Reproduce exactly the lines from the line with "# ---- helpers" through the line with "pose from metres", both included, and no other lines.

RAW DATA —
******
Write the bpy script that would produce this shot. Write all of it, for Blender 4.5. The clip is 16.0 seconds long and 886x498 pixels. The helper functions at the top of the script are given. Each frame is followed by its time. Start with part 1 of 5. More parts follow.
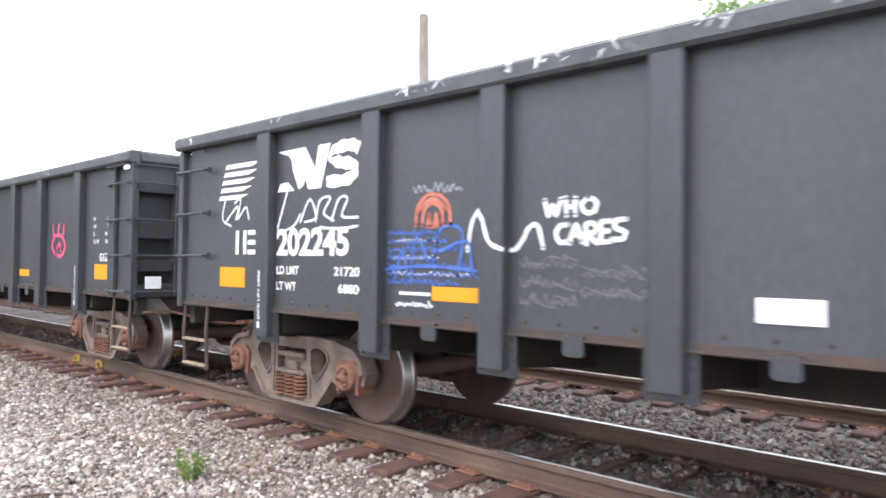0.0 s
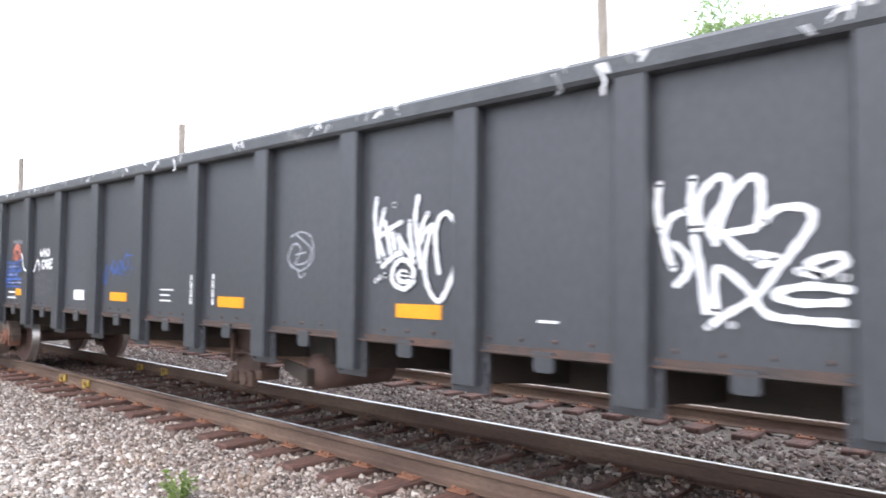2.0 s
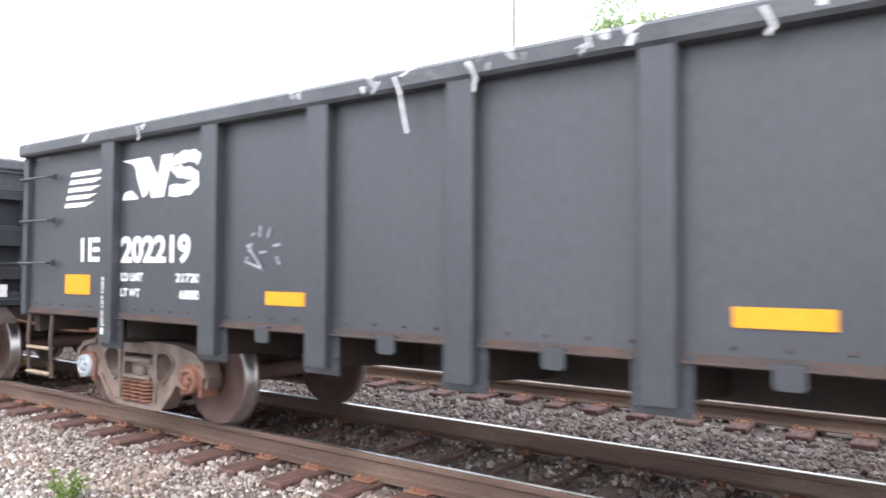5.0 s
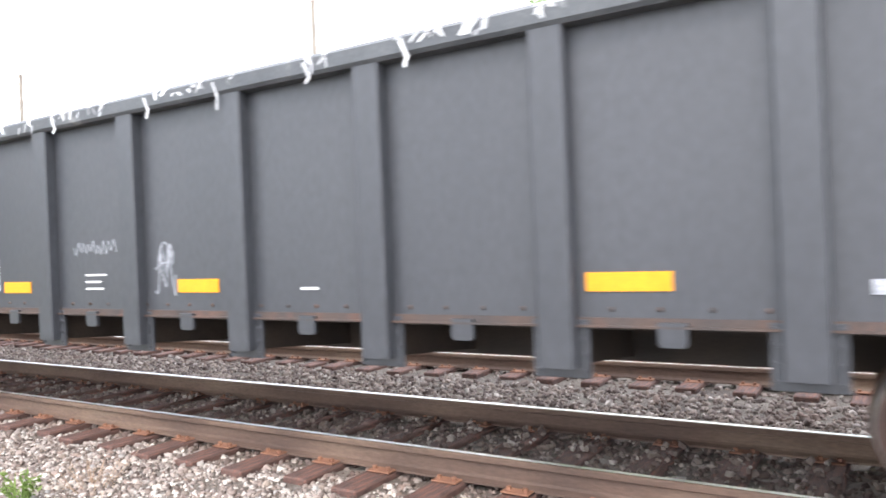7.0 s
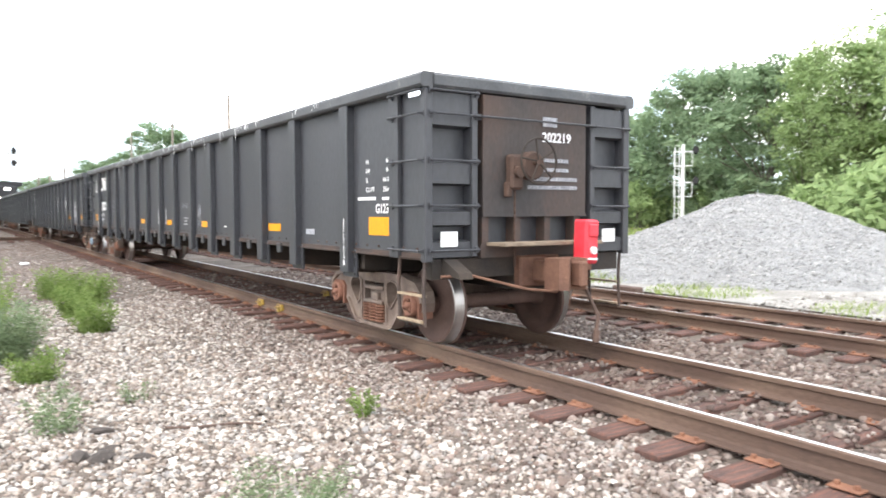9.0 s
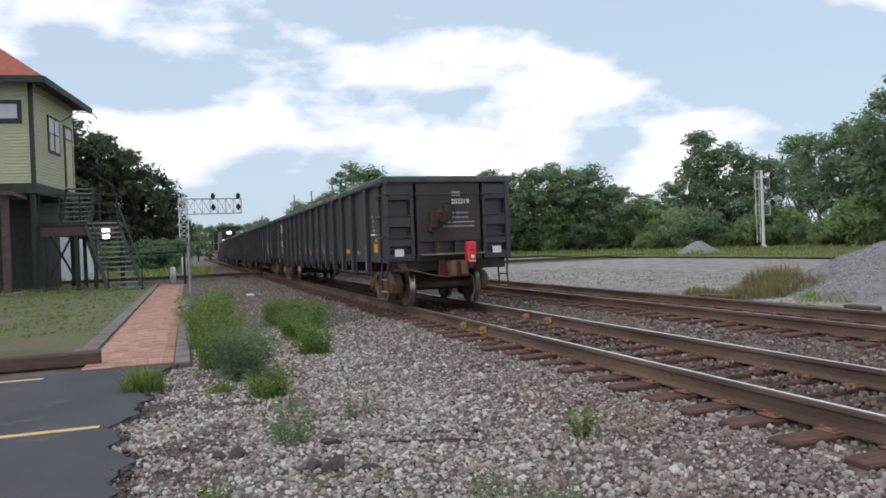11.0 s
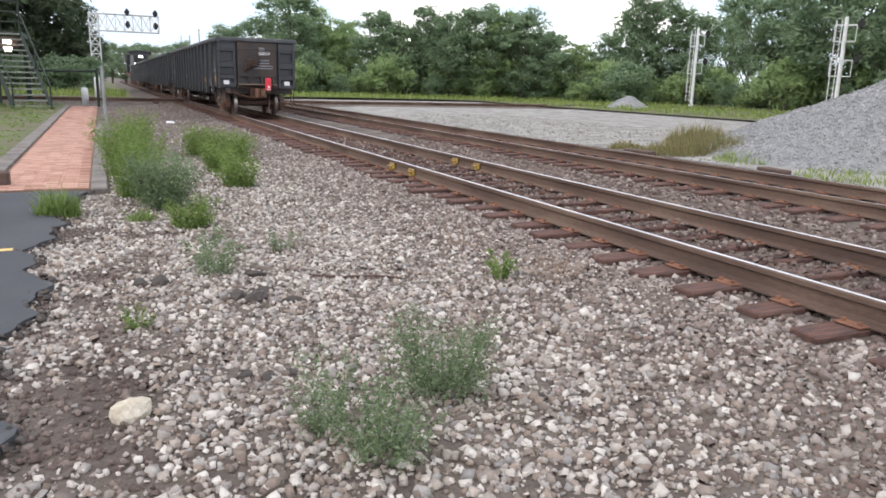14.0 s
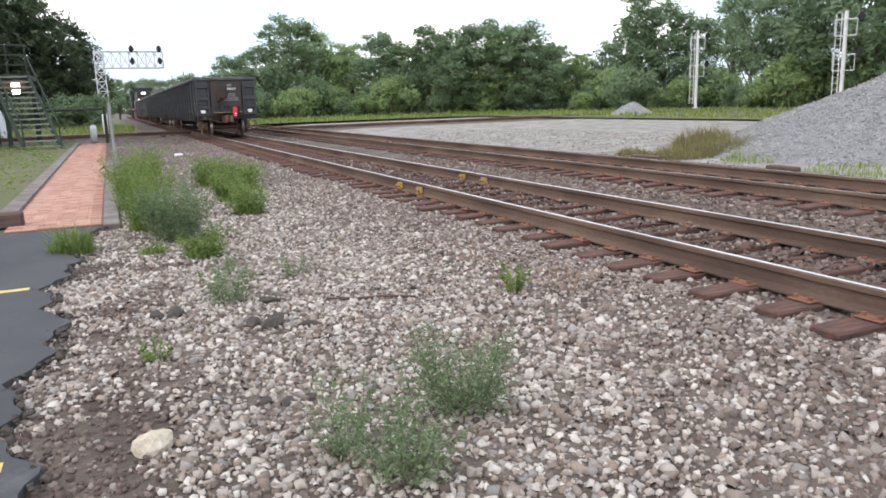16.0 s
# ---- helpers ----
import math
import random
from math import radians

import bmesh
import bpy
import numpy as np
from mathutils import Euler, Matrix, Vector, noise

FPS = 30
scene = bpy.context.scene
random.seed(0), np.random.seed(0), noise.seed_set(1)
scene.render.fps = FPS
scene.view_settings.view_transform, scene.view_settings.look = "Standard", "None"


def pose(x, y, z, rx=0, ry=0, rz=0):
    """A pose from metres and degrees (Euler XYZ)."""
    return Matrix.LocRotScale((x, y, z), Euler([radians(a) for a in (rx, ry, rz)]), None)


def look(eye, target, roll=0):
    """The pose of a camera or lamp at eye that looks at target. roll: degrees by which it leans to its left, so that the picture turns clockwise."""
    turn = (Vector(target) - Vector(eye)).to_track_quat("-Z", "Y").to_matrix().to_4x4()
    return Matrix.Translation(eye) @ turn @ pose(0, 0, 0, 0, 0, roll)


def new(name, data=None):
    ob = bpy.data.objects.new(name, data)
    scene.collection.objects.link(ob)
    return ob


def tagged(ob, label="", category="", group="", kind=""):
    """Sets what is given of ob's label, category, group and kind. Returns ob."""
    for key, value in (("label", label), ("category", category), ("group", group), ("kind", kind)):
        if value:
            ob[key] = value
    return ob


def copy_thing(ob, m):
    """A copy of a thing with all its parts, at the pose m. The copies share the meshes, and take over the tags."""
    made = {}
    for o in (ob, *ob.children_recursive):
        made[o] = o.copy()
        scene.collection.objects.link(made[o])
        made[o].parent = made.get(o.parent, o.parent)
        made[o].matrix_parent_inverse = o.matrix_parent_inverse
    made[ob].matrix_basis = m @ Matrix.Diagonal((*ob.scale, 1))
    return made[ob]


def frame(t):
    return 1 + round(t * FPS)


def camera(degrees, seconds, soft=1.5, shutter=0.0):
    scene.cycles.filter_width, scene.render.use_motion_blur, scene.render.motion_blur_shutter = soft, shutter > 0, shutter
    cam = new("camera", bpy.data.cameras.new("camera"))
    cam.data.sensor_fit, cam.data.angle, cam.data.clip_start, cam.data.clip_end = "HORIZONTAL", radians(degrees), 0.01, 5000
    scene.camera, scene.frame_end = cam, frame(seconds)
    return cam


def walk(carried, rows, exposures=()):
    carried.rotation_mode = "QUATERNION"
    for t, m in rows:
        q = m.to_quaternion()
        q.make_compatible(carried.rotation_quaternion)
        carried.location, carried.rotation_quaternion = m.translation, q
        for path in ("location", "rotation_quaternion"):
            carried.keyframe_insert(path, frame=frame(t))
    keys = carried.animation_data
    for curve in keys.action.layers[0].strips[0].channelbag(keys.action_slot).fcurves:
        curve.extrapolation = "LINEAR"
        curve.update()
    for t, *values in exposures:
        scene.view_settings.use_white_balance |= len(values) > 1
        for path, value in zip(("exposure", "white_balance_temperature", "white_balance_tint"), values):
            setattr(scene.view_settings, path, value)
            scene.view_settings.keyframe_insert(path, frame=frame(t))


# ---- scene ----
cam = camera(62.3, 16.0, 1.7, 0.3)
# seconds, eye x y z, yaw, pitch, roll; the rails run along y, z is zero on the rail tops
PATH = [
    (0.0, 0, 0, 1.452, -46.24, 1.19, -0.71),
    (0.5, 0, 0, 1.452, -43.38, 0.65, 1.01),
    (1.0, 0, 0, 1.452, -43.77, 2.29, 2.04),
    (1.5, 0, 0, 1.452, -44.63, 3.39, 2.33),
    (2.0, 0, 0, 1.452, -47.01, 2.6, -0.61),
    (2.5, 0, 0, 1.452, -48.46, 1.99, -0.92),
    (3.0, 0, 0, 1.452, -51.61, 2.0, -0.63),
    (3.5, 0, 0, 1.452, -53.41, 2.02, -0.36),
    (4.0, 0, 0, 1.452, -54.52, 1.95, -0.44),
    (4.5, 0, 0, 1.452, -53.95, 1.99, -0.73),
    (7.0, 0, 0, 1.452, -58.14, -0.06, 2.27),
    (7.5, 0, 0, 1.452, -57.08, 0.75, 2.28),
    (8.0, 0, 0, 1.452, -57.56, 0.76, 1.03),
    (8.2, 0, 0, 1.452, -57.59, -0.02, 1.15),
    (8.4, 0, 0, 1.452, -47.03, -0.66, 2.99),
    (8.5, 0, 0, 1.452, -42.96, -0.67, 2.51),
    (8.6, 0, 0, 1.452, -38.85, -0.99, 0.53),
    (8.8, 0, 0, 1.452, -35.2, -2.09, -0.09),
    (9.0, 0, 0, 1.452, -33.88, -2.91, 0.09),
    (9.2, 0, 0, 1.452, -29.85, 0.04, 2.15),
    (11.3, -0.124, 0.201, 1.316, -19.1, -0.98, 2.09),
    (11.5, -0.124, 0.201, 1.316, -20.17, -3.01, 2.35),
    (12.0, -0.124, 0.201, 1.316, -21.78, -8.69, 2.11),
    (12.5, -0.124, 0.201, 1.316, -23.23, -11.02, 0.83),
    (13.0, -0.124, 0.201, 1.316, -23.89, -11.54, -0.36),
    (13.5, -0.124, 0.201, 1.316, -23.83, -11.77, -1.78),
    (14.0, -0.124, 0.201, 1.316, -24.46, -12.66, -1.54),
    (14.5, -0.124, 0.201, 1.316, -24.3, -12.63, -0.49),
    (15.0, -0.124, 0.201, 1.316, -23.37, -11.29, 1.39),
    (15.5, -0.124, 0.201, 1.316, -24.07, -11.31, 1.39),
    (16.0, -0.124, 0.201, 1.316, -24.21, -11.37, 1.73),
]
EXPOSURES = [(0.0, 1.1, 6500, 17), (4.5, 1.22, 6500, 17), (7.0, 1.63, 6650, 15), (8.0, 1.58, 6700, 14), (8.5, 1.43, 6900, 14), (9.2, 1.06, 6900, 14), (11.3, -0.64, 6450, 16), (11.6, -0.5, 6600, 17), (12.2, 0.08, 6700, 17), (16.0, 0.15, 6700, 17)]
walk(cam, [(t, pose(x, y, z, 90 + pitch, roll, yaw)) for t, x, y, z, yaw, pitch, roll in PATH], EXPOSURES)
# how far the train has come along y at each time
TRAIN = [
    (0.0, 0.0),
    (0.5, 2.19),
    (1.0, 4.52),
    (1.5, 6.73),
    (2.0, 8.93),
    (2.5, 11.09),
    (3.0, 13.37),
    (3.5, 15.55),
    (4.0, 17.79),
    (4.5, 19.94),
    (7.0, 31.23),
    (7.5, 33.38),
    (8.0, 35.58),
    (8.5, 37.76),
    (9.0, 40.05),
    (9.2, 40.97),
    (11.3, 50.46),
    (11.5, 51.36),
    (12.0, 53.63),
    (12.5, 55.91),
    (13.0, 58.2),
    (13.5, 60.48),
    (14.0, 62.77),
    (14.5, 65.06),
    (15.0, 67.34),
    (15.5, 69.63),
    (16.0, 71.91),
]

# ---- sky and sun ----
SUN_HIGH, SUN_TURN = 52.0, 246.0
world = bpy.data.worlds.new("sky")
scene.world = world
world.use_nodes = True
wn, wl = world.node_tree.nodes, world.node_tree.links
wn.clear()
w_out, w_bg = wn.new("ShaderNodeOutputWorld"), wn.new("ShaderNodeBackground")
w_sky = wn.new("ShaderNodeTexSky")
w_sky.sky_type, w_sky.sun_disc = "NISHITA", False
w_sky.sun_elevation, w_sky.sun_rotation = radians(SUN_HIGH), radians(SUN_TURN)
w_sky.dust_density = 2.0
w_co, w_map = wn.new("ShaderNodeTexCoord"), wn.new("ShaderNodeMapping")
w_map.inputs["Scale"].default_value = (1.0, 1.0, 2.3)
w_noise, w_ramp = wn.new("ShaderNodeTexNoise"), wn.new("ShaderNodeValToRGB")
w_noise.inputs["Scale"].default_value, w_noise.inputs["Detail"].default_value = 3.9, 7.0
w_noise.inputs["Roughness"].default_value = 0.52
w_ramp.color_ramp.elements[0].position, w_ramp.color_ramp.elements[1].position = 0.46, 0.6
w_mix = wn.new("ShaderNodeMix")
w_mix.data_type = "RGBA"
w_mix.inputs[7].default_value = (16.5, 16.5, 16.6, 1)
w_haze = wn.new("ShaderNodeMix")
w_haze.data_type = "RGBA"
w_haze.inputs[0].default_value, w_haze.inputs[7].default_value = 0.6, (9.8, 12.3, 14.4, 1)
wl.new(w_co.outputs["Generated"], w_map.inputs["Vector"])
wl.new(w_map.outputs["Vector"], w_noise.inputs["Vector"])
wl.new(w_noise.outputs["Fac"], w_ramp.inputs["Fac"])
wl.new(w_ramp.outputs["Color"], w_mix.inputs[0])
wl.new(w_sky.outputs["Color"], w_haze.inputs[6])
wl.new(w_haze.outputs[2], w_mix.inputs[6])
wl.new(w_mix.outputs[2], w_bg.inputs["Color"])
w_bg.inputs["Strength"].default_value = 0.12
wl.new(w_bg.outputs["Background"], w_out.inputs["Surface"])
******
RESULT FOR THIS TASK —
# ---- helpers ----
import math
import random
from math import radians

import bmesh
import bpy
import numpy as np
from mathutils import Euler, Matrix, Vector, noise

FPS = 30
scene = bpy.context.scene
random.seed(0), np.random.seed(0), noise.seed_set(1)
scene.render.fps = FPS
scene.view_settings.view_transform, scene.view_settings.look = "Standard", "None"


def pose(x, y, z, rx=0, ry=0, rz=0):
    """A pose from metres and degrees (Euler XYZ)."""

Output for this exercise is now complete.